[R语言] TidyTuesday ggplot2可视化学习 1
2020-04-11 本文已影响0人
半为花间酒
原始数据主题:Tour de France Winners
重新绘制主题:口袋妖怪 Pokemons
跟着刘博学画图,语雀指路:
TidyTuesday 可视化学习之 ggplot2 一笔一画绘制表格
原始数据:
https://raw.githubusercontent.com/rfordatascience/tidytuesday/master/data/2020/2020-04-07/tdf_winners.csv
重绘数据(口袋妖怪):
https://pan.baidu.com/s/1sMHPLKL_OsEpsrwJ6uQGPQ
提取码:oxm0
转载请注明:陈熹 chenx6542@foxmail.com (简书号:半为花间酒)
前置知识
- rle函数
计算向量中连续相同字符(广义游程)的个数
x <- c(1,1,1,2,3,3,3,1,1)
rle(x)
# Run Length Encoding
# lengths: int [1:4] 3 1 3 2
# values : num [1:4] 1 2 3 1
x <- c(1,2,3,4,4,1,2)
rle(x)
# Run Length Encoding
# lengths: int [1:6] 1 1 1 2 1 1
# values : num [1:6] 1 2 3 4 1 2
x <- c(1,1,2,3,4,4,1,3)
rle(x)
# Run Length Encoding
# lengths: int [1:6] 2 1 1 2 1 1
# values : num [1:6] 1 2 3 4 1 3
图源《R编程艺术》
- glue函数
类似python3的字符串格式化
# > python
name = 'Fred'
age = '50'
print(f'My name is {name}, my age next year is {age + 1}')

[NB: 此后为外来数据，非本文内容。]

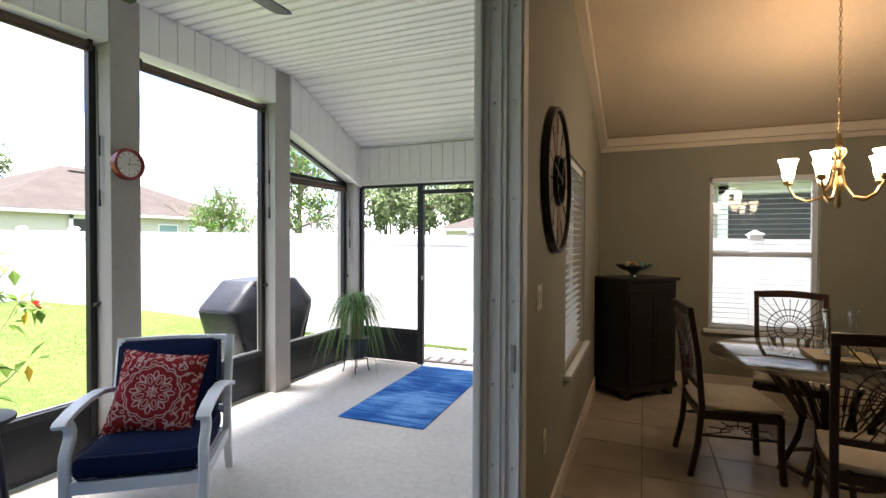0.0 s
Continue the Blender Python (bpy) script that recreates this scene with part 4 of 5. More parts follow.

# My name is Fred, my age next year is 51.
#> R
name <- "Fred"
age <- 50
anniversary <- as.Date("1991-10-12")
library(glue)
glue('My name is {name},
my age next year is {age + 1},
my anniversary is {anniversary}')
# 会识别\n换行
# My name is Fred,
# my age next year is 51,
# my anniversary is 1991-10-12
glue('My name is {name},',
'my age next year is {age + 1},',
'my anniversary is {format(anniversary, "%A, %B %d, %Y")}.')
# 以,相连直接拼接不换行
# My name is Fred,my age next year is 51,my anniversary is 星期六, 十月 12, 1991.
- coord_cartesian函数
放大镜效果不改变图形形状
library(patchwork)
library(ggplot2)
p1 <- ggplot(mtcars, aes(disp, wt)) +
geom_point() +
geom_smooth()
p2 <- p1 + scale_x_continuous(limits = c(325, 500))

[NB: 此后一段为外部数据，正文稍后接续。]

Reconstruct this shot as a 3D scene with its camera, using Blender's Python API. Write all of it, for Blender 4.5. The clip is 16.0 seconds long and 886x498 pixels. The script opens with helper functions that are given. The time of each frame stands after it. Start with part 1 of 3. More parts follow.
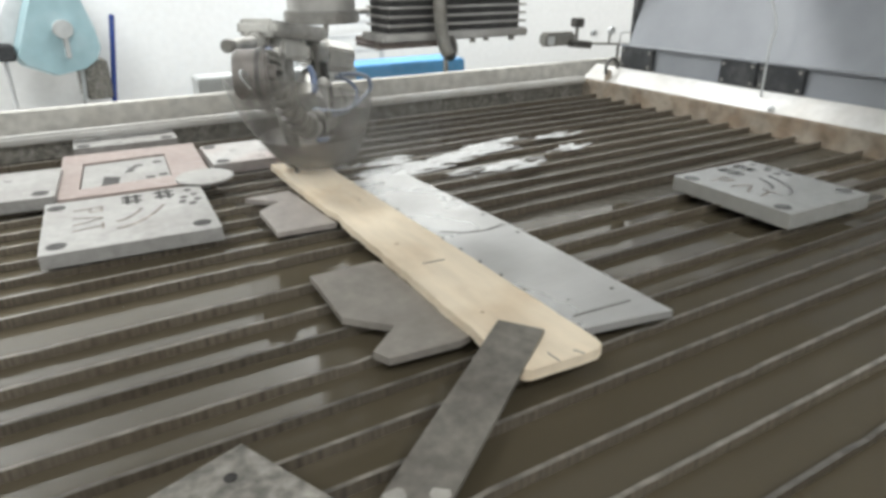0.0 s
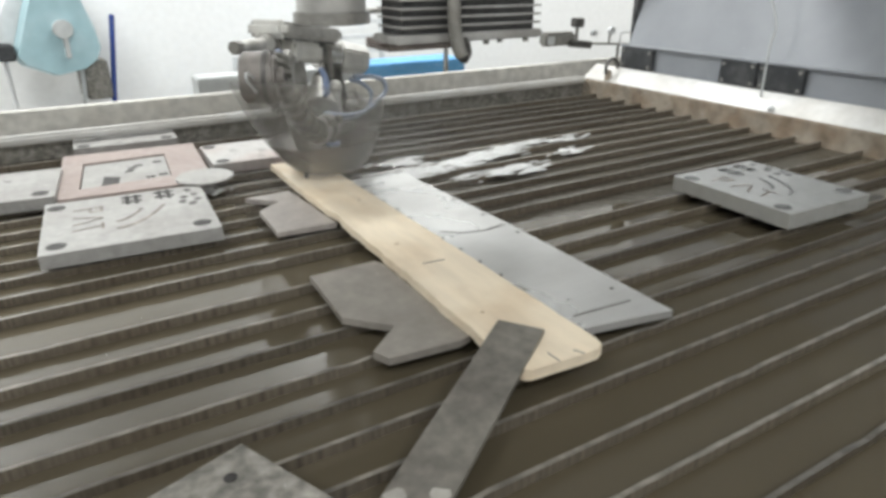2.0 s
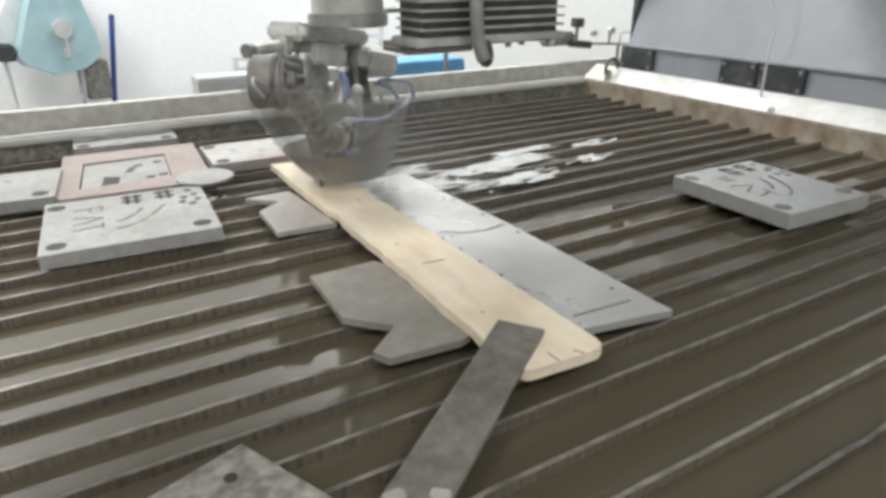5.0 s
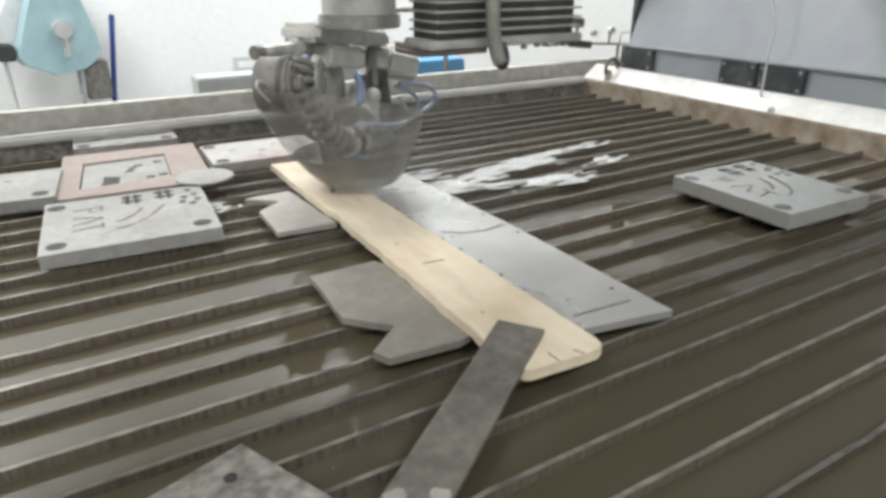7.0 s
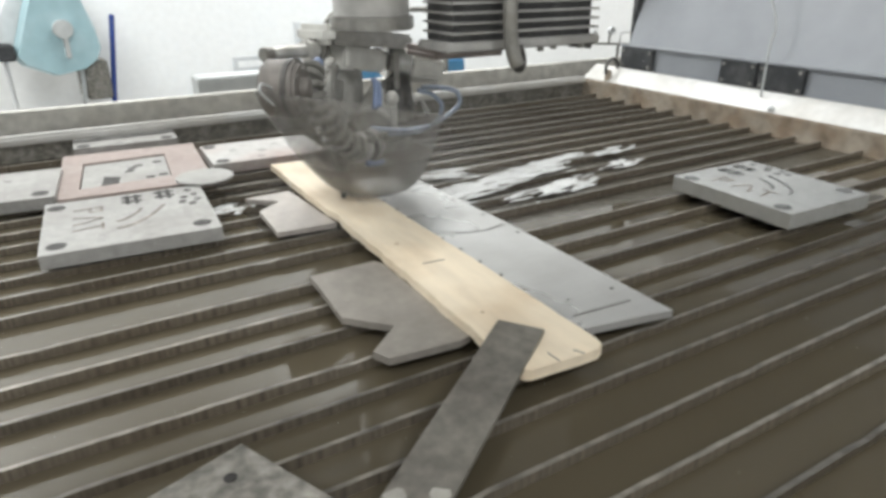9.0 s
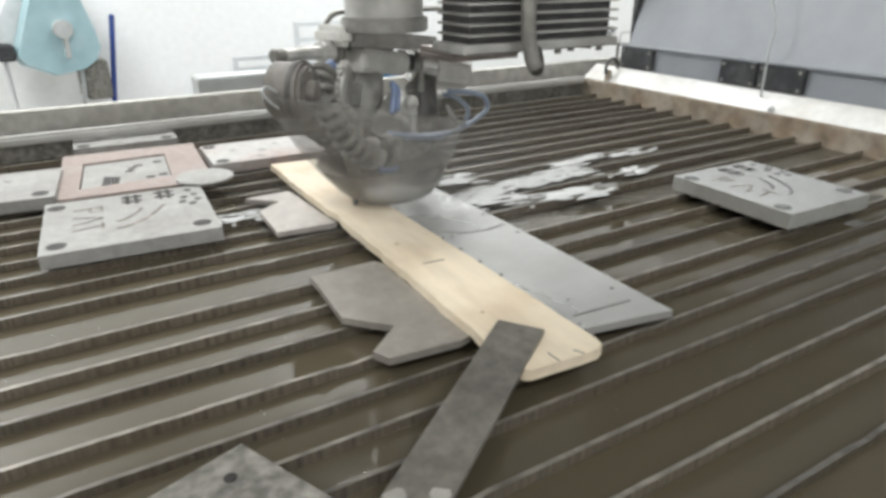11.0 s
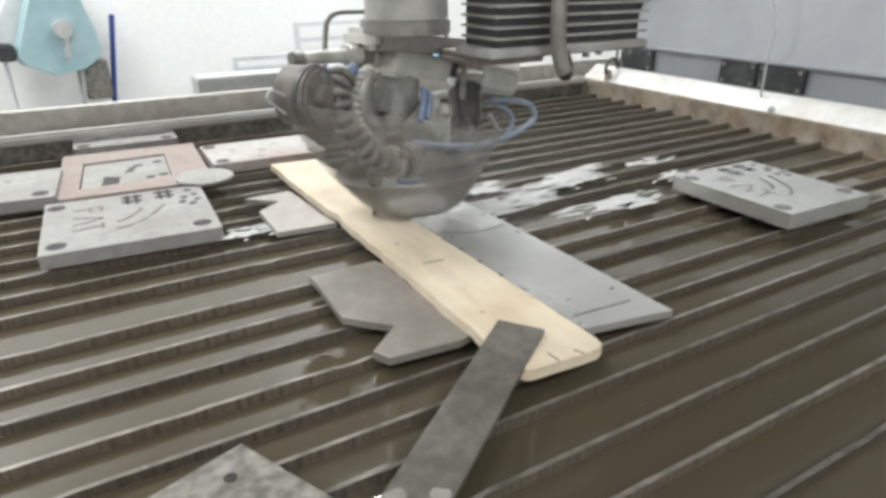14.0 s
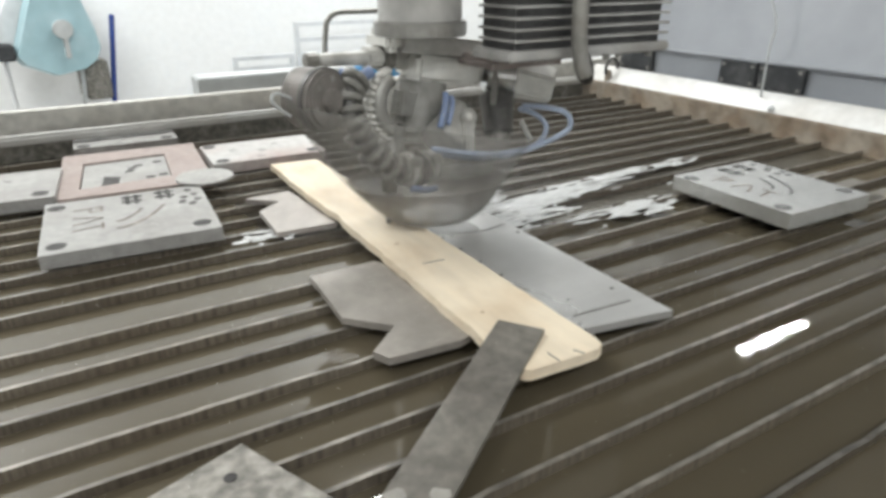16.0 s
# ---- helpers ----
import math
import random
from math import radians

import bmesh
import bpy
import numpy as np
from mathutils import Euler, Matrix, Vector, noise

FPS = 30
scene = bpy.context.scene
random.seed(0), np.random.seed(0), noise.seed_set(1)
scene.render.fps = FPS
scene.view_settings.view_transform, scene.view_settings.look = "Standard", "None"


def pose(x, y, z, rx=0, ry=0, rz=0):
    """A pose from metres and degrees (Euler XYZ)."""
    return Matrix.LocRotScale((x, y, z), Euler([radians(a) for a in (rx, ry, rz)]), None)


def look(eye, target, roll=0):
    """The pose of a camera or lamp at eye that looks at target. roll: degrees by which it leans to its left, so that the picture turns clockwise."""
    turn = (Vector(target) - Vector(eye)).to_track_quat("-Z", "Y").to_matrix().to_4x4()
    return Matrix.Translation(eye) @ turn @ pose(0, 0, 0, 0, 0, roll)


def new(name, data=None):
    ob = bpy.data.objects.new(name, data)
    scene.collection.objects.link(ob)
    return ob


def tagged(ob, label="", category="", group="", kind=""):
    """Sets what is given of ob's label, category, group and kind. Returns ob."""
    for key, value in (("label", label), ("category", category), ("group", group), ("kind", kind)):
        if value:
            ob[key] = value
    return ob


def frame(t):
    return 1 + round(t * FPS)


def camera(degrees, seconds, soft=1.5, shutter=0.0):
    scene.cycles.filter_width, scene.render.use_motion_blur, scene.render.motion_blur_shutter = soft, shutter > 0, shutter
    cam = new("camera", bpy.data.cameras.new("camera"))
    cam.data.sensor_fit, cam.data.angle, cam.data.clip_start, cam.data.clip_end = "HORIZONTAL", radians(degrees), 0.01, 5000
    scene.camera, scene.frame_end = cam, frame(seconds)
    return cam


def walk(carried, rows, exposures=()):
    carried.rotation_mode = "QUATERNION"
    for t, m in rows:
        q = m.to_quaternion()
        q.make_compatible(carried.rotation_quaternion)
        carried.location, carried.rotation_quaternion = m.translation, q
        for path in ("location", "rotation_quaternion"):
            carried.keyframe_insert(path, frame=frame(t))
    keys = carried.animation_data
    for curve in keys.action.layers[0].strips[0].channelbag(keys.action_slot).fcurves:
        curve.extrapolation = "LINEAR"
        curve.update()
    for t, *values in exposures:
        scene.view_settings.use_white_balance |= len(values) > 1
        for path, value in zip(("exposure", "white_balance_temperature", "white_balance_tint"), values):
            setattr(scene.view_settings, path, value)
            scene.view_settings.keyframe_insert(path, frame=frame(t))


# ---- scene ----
# A still camera stands over a waterjet cutting table; metres, slats run along x.
cam = camera(68.57, 16.0, soft=3.5, shutter=0.3)
EYE = Vector((0.0, 0.0, 0.36))
VIEW = Vector((0.47015, 0.78916, -0.39520))
CAMERA_POSE = look(EYE, EYE + VIEW, -0.15)
walk(cam, [(0.0, CAMERA_POSE), (16.0, CAMERA_POSE)], exposures=[(0.0, 0.0), (16.0, 0.0)])

# ---- light: fluorescent fittings on the workshop ceiling, behind and over the machine ----
world = bpy.data.worlds.new("workshop")
scene.world = world
world.use_nodes = True
world.node_tree.nodes["Background"].inputs[0].default_value = (0.9, 0.95, 1.0, 1)
world.node_tree.nodes["Background"].inputs[1].default_value = 0.3


def ceiling_lamp(x, y, z, sx, sy, watts, turn=0.0):
    data = bpy.data.lights.new("fluorescent_light", "AREA")
    data.shape, data.size, data.size_y, data.energy = "RECTANGLE", sx, sy, watts
    data.color = (0.98, 0.99, 0.975)
    ob = new("fluorescent_light", data)
    ob.matrix_world = pose(x, y, z, 0, 0, turn)
    return ob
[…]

p3 <- p1 + coord_cartesian(xlim = c(325, 500))
p1 + p2 + p3
- with函数
# 使用with函数将dat添加到环境
dat <- matrix(rnorm(20),nrow = 4,ncol=5)
colnames(dat)<-paste("a" ,1:5,sep ="")
rownames(dat)<-paste("b",1:4,sep = "")
dat <- as.data.frame(dat)
dat$a1 + dat$a2
# 等价于
with(dat, a1+a2)
# 另一个例子
dat <- read.csv("femaleMiceWeights.csv")
X <- filter(dat,Diet == "chow") %>%
select(Bodyweight) %>% unlist
Y <- filter(dat,Diet == "hf") %>%
select(Bodyweight) %>% unlist
t.test(X,Y)$p.value
# 等价于
with(t.test(X,Y), p.value)
- here包
How can you avoid setwd()
at the top of every script?
Use the here()
function from the here package to build the path when you read or write a file. Create paths relative to the top-level directory.
getwd()
# 当前目录,也可以直接不指定
ggsave(here::here('.',paste0("tour-de-france ", format(Sys.time(), "%Y%m%d"), ".png")),
dpi = 320, width = 11, height = 17)
# 上一级目录
ggsave(here::here('..',paste0("tour-de-france ", format(Sys.time(), "%Y%m%d"), ".png")),
dpi = 320, width = 11, height = 17)
# 下级目录
ggsave(here::here('dat','test',paste0("tour-de-france ", format(Sys.time(), "%Y%m%d"), ".png")),
dpi = 320, width = 11, height = 17)
原图复现
- 数据预处理部分
library(tidyverse)
library(lubridate)
library(countrycode)
# remotes::install_github("wilkelab/ggtext")
library(ggtext)
library(glue)
library(here)
#library(skimr)
library(dplyr)
tdf_winners <- readr::read_csv('https://raw.githubusercontent.com/rfordatascience/tidytuesday/master/data/2020/2020-04-07/tdf_winners.csv')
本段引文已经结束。